- YOUR TASK: Copy all of the material word for word, except for the pictures.

- DATASET EXCERPT:
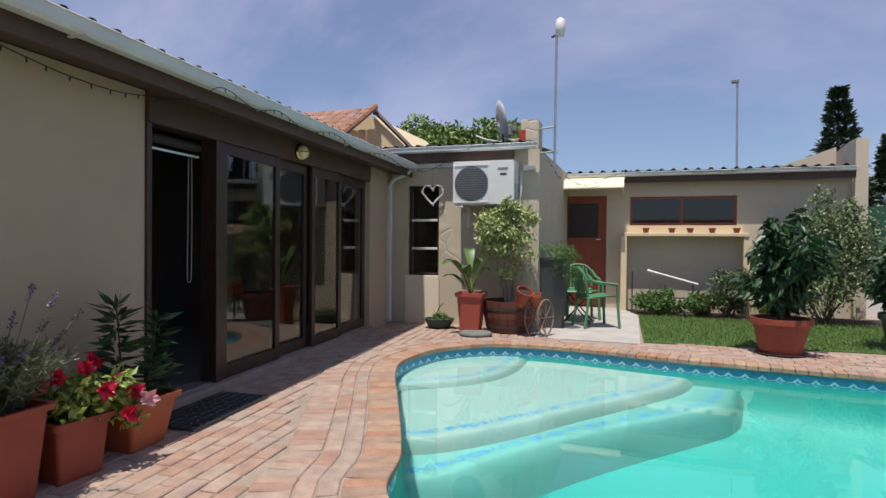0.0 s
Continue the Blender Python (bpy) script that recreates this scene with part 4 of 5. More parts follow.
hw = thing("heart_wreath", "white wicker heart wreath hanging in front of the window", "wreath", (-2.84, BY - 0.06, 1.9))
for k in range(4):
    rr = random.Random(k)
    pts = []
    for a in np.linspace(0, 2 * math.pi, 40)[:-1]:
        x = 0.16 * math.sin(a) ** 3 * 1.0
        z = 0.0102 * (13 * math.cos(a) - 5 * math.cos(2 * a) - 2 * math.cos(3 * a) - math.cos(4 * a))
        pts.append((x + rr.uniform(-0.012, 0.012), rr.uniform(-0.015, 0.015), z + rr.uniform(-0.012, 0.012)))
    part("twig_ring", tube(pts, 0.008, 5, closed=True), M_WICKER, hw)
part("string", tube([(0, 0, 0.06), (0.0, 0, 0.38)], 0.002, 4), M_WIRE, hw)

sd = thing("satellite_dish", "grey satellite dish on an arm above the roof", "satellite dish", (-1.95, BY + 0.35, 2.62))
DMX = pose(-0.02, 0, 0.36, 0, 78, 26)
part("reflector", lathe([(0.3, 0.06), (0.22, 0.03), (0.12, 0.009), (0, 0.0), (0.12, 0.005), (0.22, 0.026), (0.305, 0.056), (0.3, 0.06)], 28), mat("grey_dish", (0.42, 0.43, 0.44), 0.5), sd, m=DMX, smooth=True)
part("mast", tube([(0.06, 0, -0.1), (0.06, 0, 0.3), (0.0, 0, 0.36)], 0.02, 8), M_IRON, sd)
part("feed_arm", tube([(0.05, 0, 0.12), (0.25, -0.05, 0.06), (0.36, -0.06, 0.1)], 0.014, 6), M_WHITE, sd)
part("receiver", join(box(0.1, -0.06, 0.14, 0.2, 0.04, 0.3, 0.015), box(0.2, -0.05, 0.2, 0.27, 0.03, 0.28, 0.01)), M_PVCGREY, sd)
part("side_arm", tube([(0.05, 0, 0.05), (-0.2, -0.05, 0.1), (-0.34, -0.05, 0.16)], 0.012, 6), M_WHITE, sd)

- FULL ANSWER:
0.0 s
Continue the Blender Python (bpy) script that recreates this scene with part 4 of 5. More parts follow.
hw = thing("heart_wreath", "white wicker heart wreath hanging in front of the window", "wreath", (-2.84, BY - 0.06, 1.9))
for k in range(4):
    rr = random.Random(k)
    pts = []
    for a in np.linspace(0, 2 * math.pi, 40)[:-1]:
        x = 0.16 * math.sin(a) ** 3 * 1.0
        z = 0.0102 * (13 * math.cos(a) - 5 * math.cos(2 * a) - 2 * math.cos(3 * a) - math.cos(4 * a))
        pts.append((x + rr.uniform(-0.012, 0.012), rr.uniform(-0.015, 0.015), z + rr.uniform(-0.012, 0.012)))
    part("twig_ring", tube(pts, 0.008, 5, closed=True), M_WICKER, hw)
part("string", tube([(0, 0, 0.06), (0.0, 0, 0.38)], 0.002, 4), M_WIRE, hw)

sd = thing("satellite_dish", "grey satellite dish on an arm above the roof", "satellite dish", (-1.95, BY + 0.35, 2.62))
DMX = pose(-0.02, 0, 0.36, 0, 78, 26)
part("reflector", lathe([(0.3, 0.06), (0.22, 0.03), (0.12, 0.009), (0, 0.0), (0.12, 0.005), (0.22, 0.026), (0.305, 0.056), (0.3, 0.06)], 28), mat("grey_dish", (0.42, 0.43, 0.44), 0.5), sd, m=DMX, smooth=True)
part("mast", tube([(0.06, 0, -0.1), (0.06, 0, 0.3), (0.0, 0, 0.36)], 0.02, 8), M_IRON, sd)
part("feed_arm", tube([(0.05, 0, 0.12), (0.25, -0.05, 0.06), (0.36, -0.06, 0.1)], 0.014, 6), M_WHITE, sd)
part("receiver", join(box(0.1, -0.06, 0.14, 0.2, 0.04, 0.3, 0.015), box(0.2, -0.05, 0.2, 0.27, 0.03, 0.28, 0.01)), M_PVCGREY, sd)
part("side_arm", tube([(0.05, 0, 0.05), (-0.2, -0.05, 0.1), (-0.34, -0.05, 0.16)], 0.012, 6), M_WHITE, sd)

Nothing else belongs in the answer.